The Commission did say that despite its conclusions it remained concerned about the widespread use of exclusive leases by the industry as a whole as this could restrict competition and raise entry barriers. The Commission also expressed concern about the duration of leases in instances unwarranted by the investments made by the supermarket.
The Commission said it would address any residual competition concerns arising from exclusive lease agreement through advocacy engagements with key industry stakeholders, including landlords and supermarkets.
"Over the past four and a half years, use limitation terms in supermarket anchor leases in shopping malls have been investigated by the Commission under the restrictive practices provisions of the Competition Act," says Petra Krusche, director in the Competition Practice at Cliffe Dekker Hofmeyr. "In this time the Commission's managed its concerns through merger control by requiring that the merger parties agree to negotiate with the supermarket tenants to excise the exclusivity terms from the anchor leases. This approach was endorsed by the Competition Tribunal repeatedly as it considered it to be in the public interest that smaller firms were not precluded from trading in popular retail space by reason of the contracted restriction."
Krusche explains that exclusivity clauses in supermarket leases typically prevent the landlord from letting space in a mall to other supermarkets, preclude tenancies of certain specialty stores, such as butcheries and bakeries, restrict the size or location of premises of certain co-tenants, and/or any combination of the aforesaid."
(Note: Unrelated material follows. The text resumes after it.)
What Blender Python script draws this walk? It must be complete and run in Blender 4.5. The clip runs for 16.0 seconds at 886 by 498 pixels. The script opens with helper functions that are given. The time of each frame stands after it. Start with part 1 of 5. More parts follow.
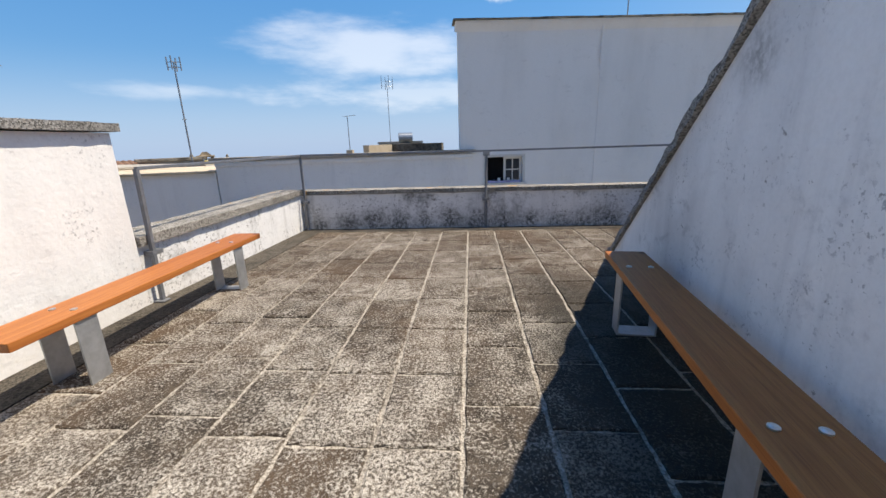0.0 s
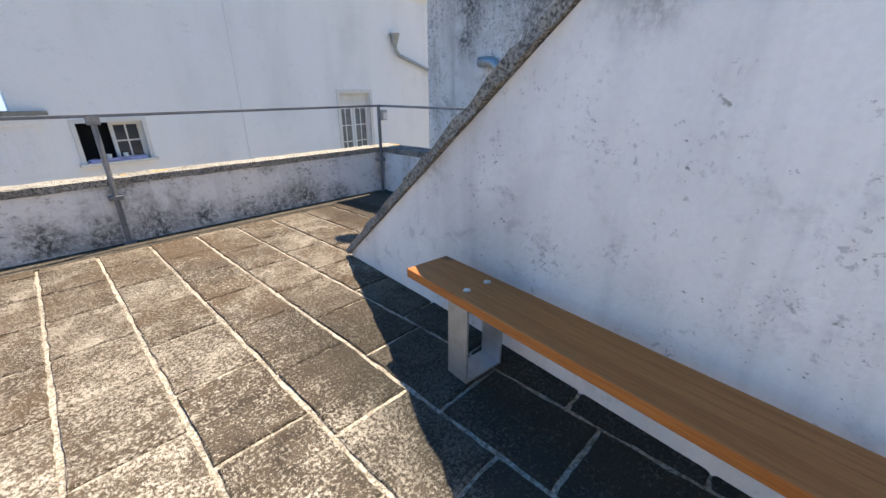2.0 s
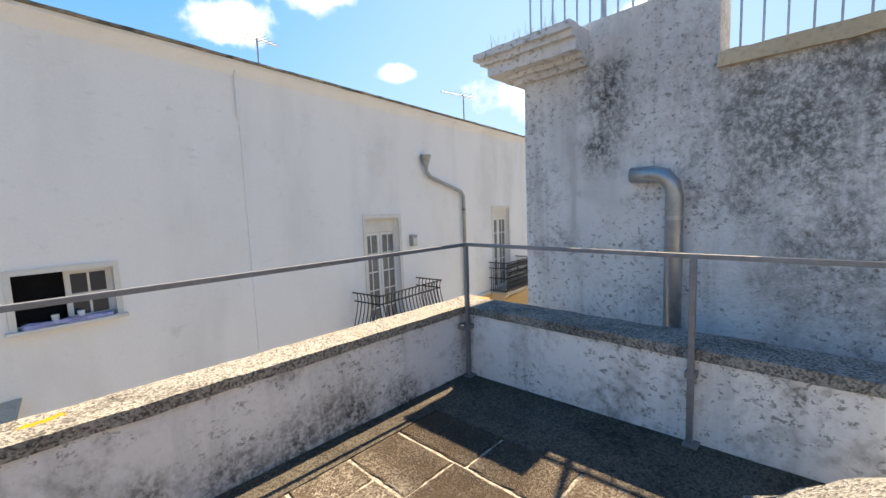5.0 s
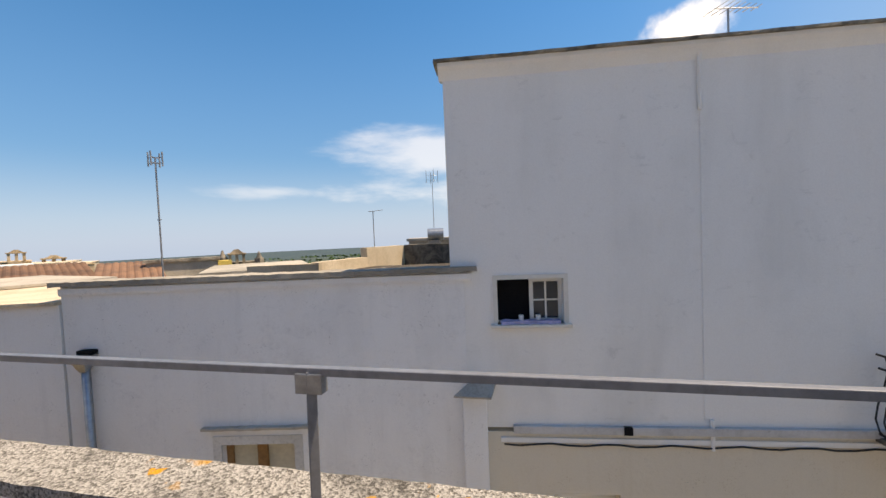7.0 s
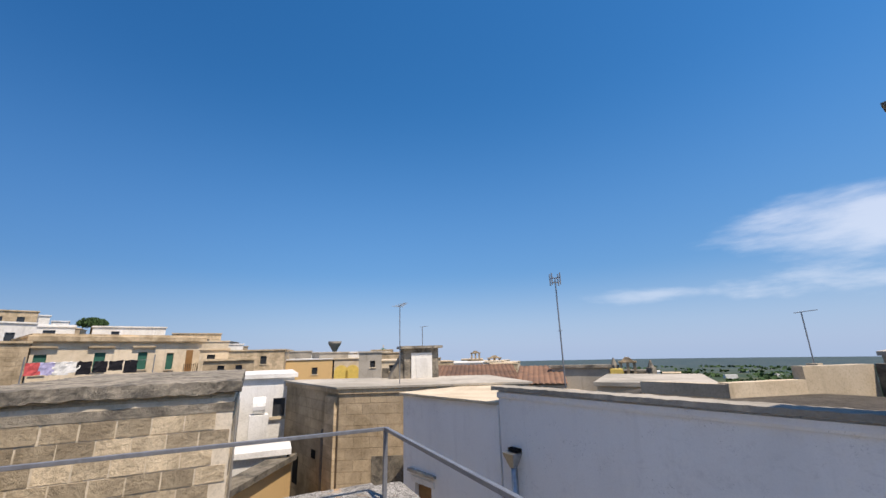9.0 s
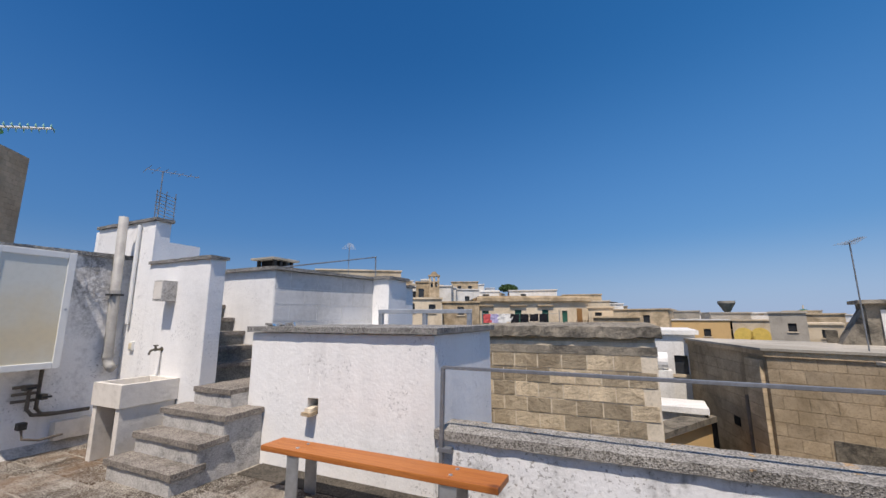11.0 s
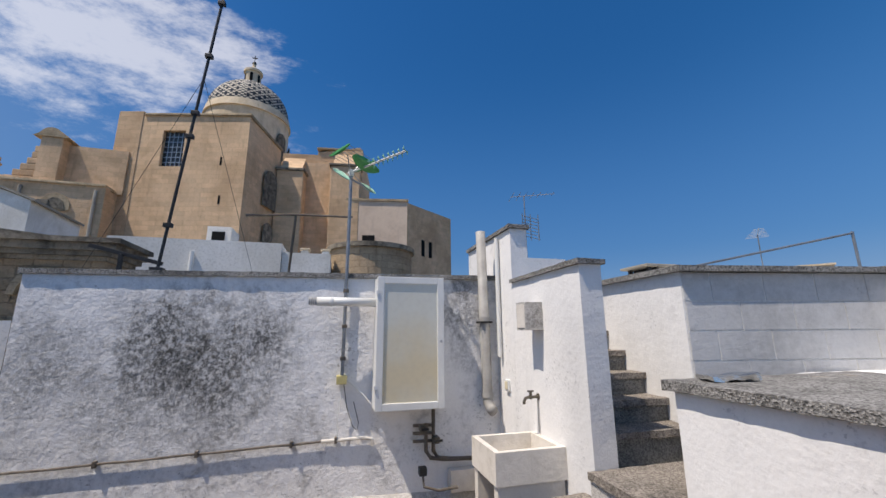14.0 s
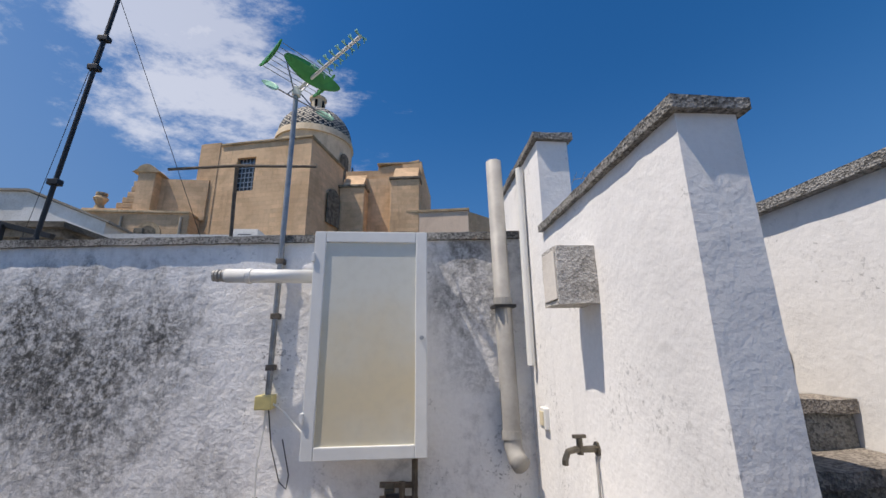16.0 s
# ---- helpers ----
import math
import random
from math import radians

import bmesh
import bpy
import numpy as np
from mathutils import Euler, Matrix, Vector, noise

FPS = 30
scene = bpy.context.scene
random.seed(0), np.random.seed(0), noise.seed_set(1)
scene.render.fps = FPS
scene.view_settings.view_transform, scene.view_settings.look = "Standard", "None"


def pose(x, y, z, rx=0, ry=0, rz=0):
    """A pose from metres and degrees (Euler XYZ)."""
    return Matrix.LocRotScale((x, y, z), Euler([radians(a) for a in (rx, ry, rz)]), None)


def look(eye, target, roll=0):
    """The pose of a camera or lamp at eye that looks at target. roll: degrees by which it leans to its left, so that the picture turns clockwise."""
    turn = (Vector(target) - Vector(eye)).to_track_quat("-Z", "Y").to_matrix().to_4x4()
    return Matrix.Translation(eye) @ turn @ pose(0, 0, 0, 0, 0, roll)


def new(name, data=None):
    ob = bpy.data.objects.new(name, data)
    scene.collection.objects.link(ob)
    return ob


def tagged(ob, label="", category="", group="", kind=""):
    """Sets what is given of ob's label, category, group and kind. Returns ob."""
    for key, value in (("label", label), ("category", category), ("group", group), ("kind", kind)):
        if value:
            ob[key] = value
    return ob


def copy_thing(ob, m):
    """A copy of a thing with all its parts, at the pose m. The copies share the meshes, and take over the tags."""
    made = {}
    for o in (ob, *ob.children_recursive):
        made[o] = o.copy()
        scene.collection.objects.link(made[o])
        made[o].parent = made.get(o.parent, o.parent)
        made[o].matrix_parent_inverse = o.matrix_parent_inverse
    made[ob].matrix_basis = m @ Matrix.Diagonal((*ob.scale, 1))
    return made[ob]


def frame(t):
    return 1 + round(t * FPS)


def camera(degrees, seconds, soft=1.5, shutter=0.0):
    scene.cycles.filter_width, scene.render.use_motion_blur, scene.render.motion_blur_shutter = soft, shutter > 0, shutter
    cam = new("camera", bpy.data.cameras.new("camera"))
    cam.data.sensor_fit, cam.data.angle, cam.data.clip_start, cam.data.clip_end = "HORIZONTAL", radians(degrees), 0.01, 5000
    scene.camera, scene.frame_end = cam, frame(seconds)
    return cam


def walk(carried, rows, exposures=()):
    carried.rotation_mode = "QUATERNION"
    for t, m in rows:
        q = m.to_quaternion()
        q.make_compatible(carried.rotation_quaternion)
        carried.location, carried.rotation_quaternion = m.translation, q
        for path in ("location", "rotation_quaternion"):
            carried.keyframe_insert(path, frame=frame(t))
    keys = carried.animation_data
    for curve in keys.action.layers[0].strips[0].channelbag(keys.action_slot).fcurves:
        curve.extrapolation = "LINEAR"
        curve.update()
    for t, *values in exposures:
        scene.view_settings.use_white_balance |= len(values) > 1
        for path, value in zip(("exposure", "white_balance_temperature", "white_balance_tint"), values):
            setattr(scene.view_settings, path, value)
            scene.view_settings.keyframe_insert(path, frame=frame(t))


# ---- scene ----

"It stands to reason that a potential tenant will consider its risks and return on investment before establishing a business in a shopping mall, also taking account of the proposed tenant mix, and naturally negotiate lease terms to manage its risks as favorable to its business as possible in the circumstances. For example, the risks of and investment in a shopping mall designed to house more than one supermarket and an upmarket tenant mix in a highly concentrated middle-class area, will differ from an investment in a mall planned for discounters, big and small in the industrial outskirts," she says.
"It will be interesting how the market will react to the Commission's preference that protection be negotiated if justified by investment and in order to recoup the initial investment only. In the end it may be a question of who will pay for renovations and upgrades necessary after the elapse of the initial period of the lease - the landlord or the tenants."
The remaining concerns of the Commission relate to the ability of firms to enter a local market which has limited retail space and a limited number of supermarkets.
"This was also the area of concern by the UK competition authority on conclusion of its own investigation into supermarket practices in 2010; in the UK it was also established that the consumer was harmed through the higher profit margins national supermarkets earned on store specific offers in area where they were protected.
"This is not the case in South Africa. It is clear that the Commission did not find hardship to the consumer as the evidence during the investigation was that supermarket competition is strong, and that customers of the national supermarkets pay the same price in any of the same brand stores in a particular region, irrespective of the particular supermarket lease terms," adds Krusche.